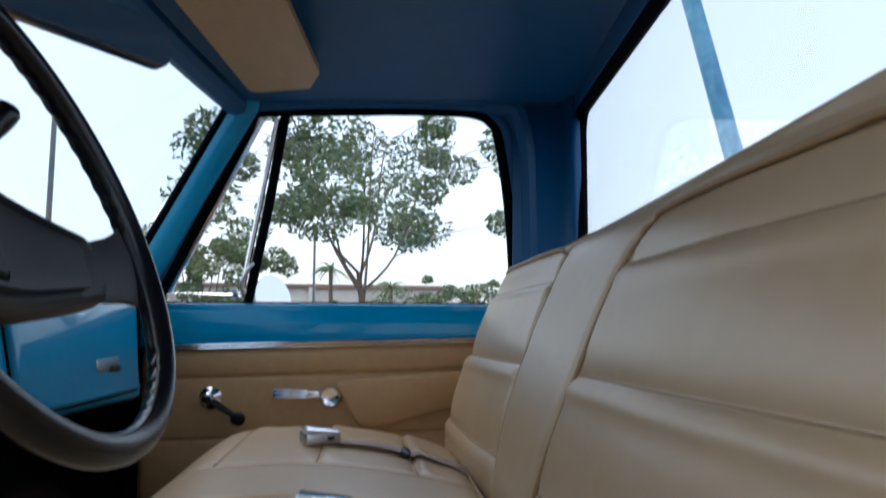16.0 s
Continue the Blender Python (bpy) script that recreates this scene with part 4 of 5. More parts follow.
bm = bmesh.new()
grid(bm, lambda u, v: back(lerp(-0.685, 0.685, u), v), 200, 300)
for s in (-0.685, 0.685):
    bm.faces.new([bm.verts.new(back(s, v / 56)) for v in range(57)])
rest = part("backrest", bm, TAN, seat, "cream-tan vinyl backrest with embossed panels", angle=70)
for s in (1, -1):
    pts = []
    vt, dx, dv = (0.578, 0.048, 0.040) if s > 0 else (0.565, 0.075, 0.055)
    for v in np.linspace(0.10, vt, 60):
        z = back(0.3 * s, v).z
        pts.append((back_seam(z, s), v))
    xe = pts[-1][0]
    for k in range(1, 11):
        a = k / 10 * math.pi / 2
        pts.append((xe + s * dx * (1 - math.cos(a)), vt + dv * math.sin(a)))
    for x in np.linspace(abs(xe) + dx + 0.02, 0.665, 24):
        pts.append((s * x, 0.62))
    line_on(back, pts, 0, 0.0030, "piping", rest, PIPE, 0.0015, 0.003)
for gz, k in BACK_GROOVES:
    for s in (1, -1):
        pts = []
        for x in np.linspace(abs(back_seam(gz, s)) + 0.004, 0.655, 50):
            lo, hi = 0.1, 0.7
            for _ in range(22):
                v = (lo + hi) / 2
                if back(s * x, v).z < gz - 0.030 * (max(0.0, (x - 0.52) / 0.165) ** 3) * smooth((v - 0.4) / 0.2):
                    lo = v
                else:
                    hi = v
            pts.append((s * x, v))
        line_on(back, pts, 0, 0.0010, "seam", rest, SEAM, 0.0, 0.0006)
line_on(back, [(0.225 - 0.06 * k / 12, 0.625 + 0.155 * k / 12) for k in range(13)], 0, 0.0009, "seam", rest, SEAM, 0.0, 0.0006)
line_on(back, [(x, 0.79) for x in np.linspace(-0.675, 0.675, 80)], 0, 0.0035, "piping", rest, PIPE, 0.002)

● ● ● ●

_Problem description_
Transcribe the listing above verbatim. Omit the pictures.

_Output_
16.0 s
Continue the Blender Python (bpy) script that recreates this scene with part 4 of 5. More parts follow.
bm = bmesh.new()
grid(bm, lambda u, v: back(lerp(-0.685, 0.685, u), v), 200, 300)
for s in (-0.685, 0.685):
    bm.faces.new([bm.verts.new(back(s, v / 56)) for v in range(57)])
rest = part("backrest", bm, TAN, seat, "cream-tan vinyl backrest with embossed panels", angle=70)
for s in (1, -1):
    pts = []
    vt, dx, dv = (0.578, 0.048, 0.040) if s > 0 else (0.565, 0.075, 0.055)
    for v in np.linspace(0.10, vt, 60):
        z = back(0.3 * s, v).z
        pts.append((back_seam(z, s), v))
    xe = pts[-1][0]
    for k in range(1, 11):
        a = k / 10 * math.pi / 2
        pts.append((xe + s * dx * (1 - math.cos(a)), vt + dv * math.sin(a)))
    for x in np.linspace(abs(xe) + dx + 0.02, 0.665, 24):
        pts.append((s * x, 0.62))
    line_on(back, pts, 0, 0.0030, "piping", rest, PIPE, 0.0015, 0.003)
for gz, k in BACK_GROOVES:
    for s in (1, -1):
        pts = []
        for x in np.linspace(abs(back_seam(gz, s)) + 0.004, 0.655, 50):
            lo, hi = 0.1, 0.7
            for _ in range(22):
                v = (lo + hi) / 2
                if back(s * x, v).z < gz - 0.030 * (max(0.0, (x - 0.52) / 0.165) ** 3) * smooth((v - 0.4) / 0.2):
                    lo = v
                else:
                    hi = v
            pts.append((s * x, v))
        line_on(back, pts, 0, 0.0010, "seam", rest, SEAM, 0.0, 0.0006)
line_on(back, [(0.225 - 0.06 * k / 12, 0.625 + 0.155 * k / 12) for k in range(13)], 0, 0.0009, "seam", rest, SEAM, 0.0, 0.0006)
line_on(back, [(x, 0.79) for x in np.linspace(-0.675, 0.675, 80)], 0, 0.0035, "piping", rest, PIPE, 0.002)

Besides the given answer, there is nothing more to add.